IN THEIR endless hour of humiliation, give the deep thinkers in the Baltimore schools this much: Their road to ruin was sometimes paved with noble intentions. They knew how children had been cheated, first one way and then another, and they tried to overcompensate. The only thing they lacked was the ability to count.
They knew about years when children were deprived of a decent education, by reason of color and of economics, and they knew about the follow-up years when kids who didn't deserve it were passed through the system. It was called social promotion. It amounted to a wink of complicity. Some were passed to get them out of teachers' hair, and others were passed in some misguided sense of pity. Ultimately, they gave kids diplomas. But they robbed them of a future.
And then came the final overcompensation: After years of pretense, the deep thinkers said it was time to put all these underachievers into summer school, thousands of 'em, and stop imagining they were being helped by institutional fraud.
"Forty thousand kids in summer school," state Sen. Nathaniel McFadden said, in a brief pause in the current chaos. "Forty thousand, and millions and millions of dollars going to pay for it over the years."
For McFadden, the city's Senate leader, this is personal. He is a City College graduate who later ran a scholarship program at Lake Clifton High. His children graduated from City and Northern. He has seen the schools at their best, and their worst.
"Everybody wanted to do the right thing," he said, his tone soft and incredulous, "but nobody on North Avenue had any sense of accountability. You had people working on North Avenue, principals and assistant principals, who were moved from one school to another because their schools were failing and nobody knew what to do with these folks. So finally, they were dropped onto North Avenue because they had contracts and there was no place else to put them.

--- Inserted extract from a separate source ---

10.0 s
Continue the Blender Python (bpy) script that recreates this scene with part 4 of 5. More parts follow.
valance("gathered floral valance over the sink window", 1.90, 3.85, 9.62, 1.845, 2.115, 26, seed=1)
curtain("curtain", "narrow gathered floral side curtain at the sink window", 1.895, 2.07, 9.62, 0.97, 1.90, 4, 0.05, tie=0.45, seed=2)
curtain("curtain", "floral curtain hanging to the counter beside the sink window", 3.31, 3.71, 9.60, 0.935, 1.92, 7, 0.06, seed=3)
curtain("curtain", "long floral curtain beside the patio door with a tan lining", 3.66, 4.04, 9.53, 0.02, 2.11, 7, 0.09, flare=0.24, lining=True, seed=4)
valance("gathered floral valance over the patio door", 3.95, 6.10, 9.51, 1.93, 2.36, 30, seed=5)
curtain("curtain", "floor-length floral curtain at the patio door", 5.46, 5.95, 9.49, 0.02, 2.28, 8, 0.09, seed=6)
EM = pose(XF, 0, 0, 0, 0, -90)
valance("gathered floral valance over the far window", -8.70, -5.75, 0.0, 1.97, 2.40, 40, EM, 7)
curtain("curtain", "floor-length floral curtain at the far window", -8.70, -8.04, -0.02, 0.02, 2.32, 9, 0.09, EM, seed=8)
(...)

"And you had bureaucrats reacting to instructions from CEOs -- but there was no constant. It was stop, start, stop, start, different people running the show. And then all these kids, all at once, being told they had to go to summer school. The desire was the right one. You want to help these kids finally catch up."
By "these kids," McFadden was going beyond the immediate. He was reaching across the years, recalling generations of families who never found comfort in the schools, and the desire to finally make it up to them.
"But you have all of these kids in summer school," he said, "and you find out there's no money set aside for summer school and the city's footing the bill instead of individual families paying for it. Used to be, every family had to pay $125 for summer school. On top of that, we had the city paying for lunches instead of using federal money that's available -- because nobody on North Avenue bothered to find out that the federal money was available."
Mayor Martin O'Malley remembered the crossroads moment.
"Summer school, sure," he said. "We were all waving pom-poms when we announced the summer school initiative. I remember standing there with [state school Superintendent] Nancy Grasmick and [then-city CEO] Carmen Russo. I said, 'Can we afford this?' I was told, 'Oh, sure.' On the face of it, it looked like a good thing. It made sense. We just couldn't pay for it."
When Gov. Robert L. Ehrlich Jr. first announced this week he would not accept the school financial bailout plan, he opened by saying the city's 91,000 kids "are my responsibility." It sounded like the right mix of politics and parenting. Then, a moment later, he noted, "We all have responsibility for our children in the city." A few sentences later: "This is a partnership. ... All parties are working together to save this system. ... Everybody's joined together to resolve this issue."
And then, flanked by O'Malley, by Grasmick, by the new city school CEO, Bonnie Copeland, and by several legislators, Ehrlich added: "I have a lot of friends behind me here. All of them are Democrats, I think. It's not personal, it's not partisan. It's an attempt to do what should have happened years ago."
A small observation: Those who flanked Ehrlich took pains to make the same point, that everyone's working together. It sounds nice, this notion of teamwork in a moment of crisis. As it happens, it also gives everybody political cover. Question: If they're working together now -- what, exactly, were they doing before this?
We know what they have not done: provide a first-rate public education. Sometimes their intentions were noble, and sometimes not. But we are past the time of excuses now. Continued failure, and nobody gets cover from this one.